Where the difference lies
The best answer to the question is that in the category of light or white rums (see sidebar), pure-cane rum can taste different and better than molasses-based rums. And, more significantly, rhum agricole tastes entirely different.
There’s no mistaking rhum agricole when you smell it. The aroma is plantlike, a bit vegetal, herbal, and floral. This scent mingles with what you’d expect from rum—that sweet, round, gorgeous smell of sugarcane. Together, the two vapors create something that is exceedingly complex and wildly different from what most people expect from rum. If a standard white rum and its simple, sugary aromas might summon the image of a white-sand Caribbean beach, rhum agricole is evocative of that beach, but also the tall grass and rain forest beyond it and the volcanic rock that underlies the whole island. Lovely as that is, it might not be for everyone—at least not at first.
Erik Adkins, the bar manager at the Slanted Door, a San Francisco restaurant with an ambitious cocktail program, stocks the Neisson rhum agricole blanc. “When we first got it in, I tried using it in place of our normal white rum in our mojitos,” he told me. “Every single one of them was sent back, just because the taste was so different.” Adkins has since reverted to a more standard white rum for his mojitos. “In the aged versions of rhum agricole, the oak tends to mask a bit of the herbal component and adds a vanilla sweetness, creating a more complex, gentler spirit.” Ed Hamilton recommends drinking rhum agricole blanc in a ti punch, which is the standard cocktail on Martinique—just a few drops of syrup, some white rum, a sliver of lime, and an ice cube. At home, I tried the mahogany-hued Rhum Clément VSOP in a modified Manhattan, with sweet vermouth and angostura bitters to make a smooth and tasty cocktail. I find all the rhum agricoles fascinating and delicious, but they may be an acquired taste.
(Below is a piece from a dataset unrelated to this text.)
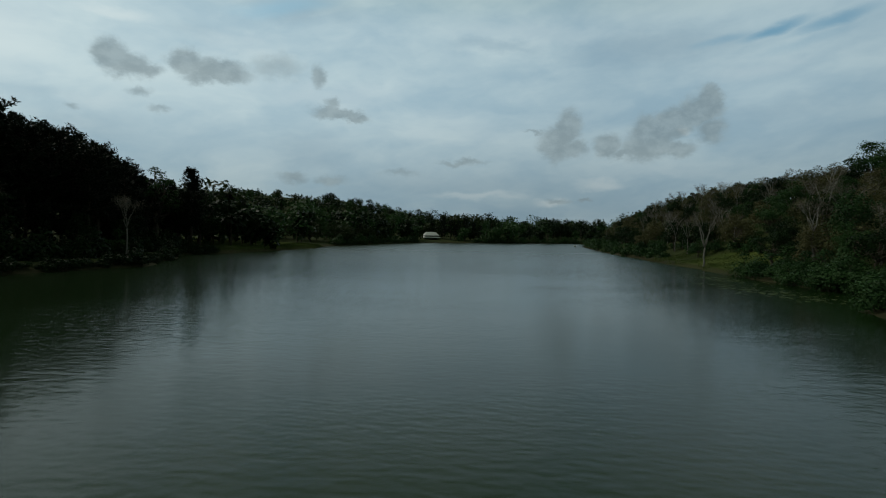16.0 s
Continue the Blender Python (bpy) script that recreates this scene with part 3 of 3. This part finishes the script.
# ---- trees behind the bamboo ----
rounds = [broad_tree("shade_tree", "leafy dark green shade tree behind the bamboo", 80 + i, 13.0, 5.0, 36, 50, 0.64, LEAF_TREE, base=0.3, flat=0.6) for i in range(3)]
# the row from (-34, 177) on is added to block light under the pines
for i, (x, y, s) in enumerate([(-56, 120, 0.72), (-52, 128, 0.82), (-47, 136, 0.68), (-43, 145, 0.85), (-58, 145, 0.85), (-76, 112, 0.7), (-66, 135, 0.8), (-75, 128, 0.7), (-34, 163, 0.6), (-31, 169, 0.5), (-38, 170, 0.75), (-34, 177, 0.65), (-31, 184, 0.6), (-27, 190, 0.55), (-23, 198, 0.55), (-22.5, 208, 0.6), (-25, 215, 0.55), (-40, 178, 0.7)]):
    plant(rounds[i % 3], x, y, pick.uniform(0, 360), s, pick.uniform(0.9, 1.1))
# hidden row, added to block the sky that the water mirrors through the gaps
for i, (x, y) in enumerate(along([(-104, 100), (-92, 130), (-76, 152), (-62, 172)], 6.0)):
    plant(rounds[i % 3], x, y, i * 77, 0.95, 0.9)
tall = broad_tree("tall_pine", "tall pine with a sparse rounded crown above the wood", 33, 14.8, 3.6, 24, 64, 0.5, LEAF_PINE, base=0.62, flat=0.6)
plant(tall, -48.7, 162, 20, (22.1 - ground_at(-48.7, 162)) / 14.6)
cone = pine("pine_tree", "tall pointed pine rising above the stand", 47, 17.0, 3.4, 24, 0.3, 7, 0.3)
plant(cone, -48.9, 192.6, 0, (21.6 - ground_at(-48.9, 192.6)) / 17.0)
plant(cone, -21.9, 230.6, 90, (14.4 - ground_at(-21.9, 230.6)) / 17.0, exact=True)
for i, (x, y, k) in enumerate([(-27, 236, 0.9), (-23.5, 239, 0.82), (-29, 244, 0.95), (-25, 233, 0.8), (-31, 252, 0.95), (-27.5, 256, 0.8)]):
    plant(rounds[i % 3], x, y, i * 61, k, exact=True)
airy = broad_tree("airy_tree", "light green open-crowned tree at the edge of the pines", 34, 13.0, 2.8, 22, 90, 0.34, LEAF_WOOD, BARK, 0.4, 0.6)
plant(airy, -26.3, 226.9, 0, (15.3 - ground_at(-26.3, 226.9)) / 12.6)
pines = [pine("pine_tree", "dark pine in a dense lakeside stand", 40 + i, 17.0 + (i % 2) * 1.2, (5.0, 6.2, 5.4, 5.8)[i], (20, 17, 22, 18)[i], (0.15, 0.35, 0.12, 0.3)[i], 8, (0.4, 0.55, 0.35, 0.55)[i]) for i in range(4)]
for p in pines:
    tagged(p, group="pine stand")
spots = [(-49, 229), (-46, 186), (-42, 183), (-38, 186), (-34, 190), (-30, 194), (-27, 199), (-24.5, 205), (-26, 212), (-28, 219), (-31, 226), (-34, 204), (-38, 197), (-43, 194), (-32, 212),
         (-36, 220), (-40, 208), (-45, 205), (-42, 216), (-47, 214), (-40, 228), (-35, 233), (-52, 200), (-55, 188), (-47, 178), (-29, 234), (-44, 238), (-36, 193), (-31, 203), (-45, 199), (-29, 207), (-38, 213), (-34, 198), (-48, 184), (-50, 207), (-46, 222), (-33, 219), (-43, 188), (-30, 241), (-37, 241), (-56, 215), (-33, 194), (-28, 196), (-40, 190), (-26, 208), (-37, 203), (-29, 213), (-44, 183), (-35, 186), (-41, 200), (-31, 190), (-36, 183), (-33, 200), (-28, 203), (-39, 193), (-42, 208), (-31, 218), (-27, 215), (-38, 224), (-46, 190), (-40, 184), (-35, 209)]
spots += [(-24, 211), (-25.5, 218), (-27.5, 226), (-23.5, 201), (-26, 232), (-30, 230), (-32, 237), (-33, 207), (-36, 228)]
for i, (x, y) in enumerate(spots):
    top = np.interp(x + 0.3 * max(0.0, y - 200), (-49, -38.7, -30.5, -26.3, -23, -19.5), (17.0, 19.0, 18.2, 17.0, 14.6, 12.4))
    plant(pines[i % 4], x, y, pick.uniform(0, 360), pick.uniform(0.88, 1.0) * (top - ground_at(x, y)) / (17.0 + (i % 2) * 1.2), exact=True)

# dark bushes added so that no light shows between the pine trunks
for i, (x, y) in enumerate(along([(-27, 172), (-25, 182), (-19, 190), (-18.5, 200), (-22, 212), (-21, 222), (-27, 236)], 2.0)):
    plant(shrub_dark[i % 2], x + pick.uniform(-3.5, 0), y, pick.uniform(0, 360), pick.uniform(0.9, 1.5), 1.2)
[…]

A leap forward for white rums
Less fascinating but still delicious are the white pure-cane spirits that don’t come from Martinique. These spirits—the 10 Cane and Oronoco rums and the two cachaças—all have the veneer of slickly packaged, mass-marketed premium spirits, which the more down-home rhums agricoles do not. The minimal aging in both the 10 Cane and the Oronoco is just enough to create a smoother, slightly sweeter spirit, without giving up the vibrancy and freshness of the cane aromas. Most molasses-based rums need significantly more aging to be palatable. However, because of all the ways these spirits can be manipulated, it’s difficult to say definitively whether the richness of these two white rums is due to the fact that they’re made directly from fresh-squeezed sugarcane juice, or that they’re just made with more care and attention than most. My opinion is that in the absence of long aging in the barrel, the pure-cane rums are more flavorful and smoother than their molasses-based equivalents.
Both 10 Cane and Oronoco are inarguably a leap forward in the white-rum category, though, which had not really been taken seriously as a place for well-made, upmarket spirits. Oronoco exhibits a lush note of vanilla, while the 10 Cane smells roundly and brightly of fresh, honeyed sugarcane. The Leblon cachaça has some similarities; it’s also very rich and robust in its cane aromas. All are very smooth spirits and go down easily—they could be sipped neat over ice and still be refreshing. Água Luca cachaça lacks the richness and sweet flavor of the cane and has a bite of raw alcohol. It’s not for straight sipping, but when mixed with lime and sugar, it creates a fine caipirinha.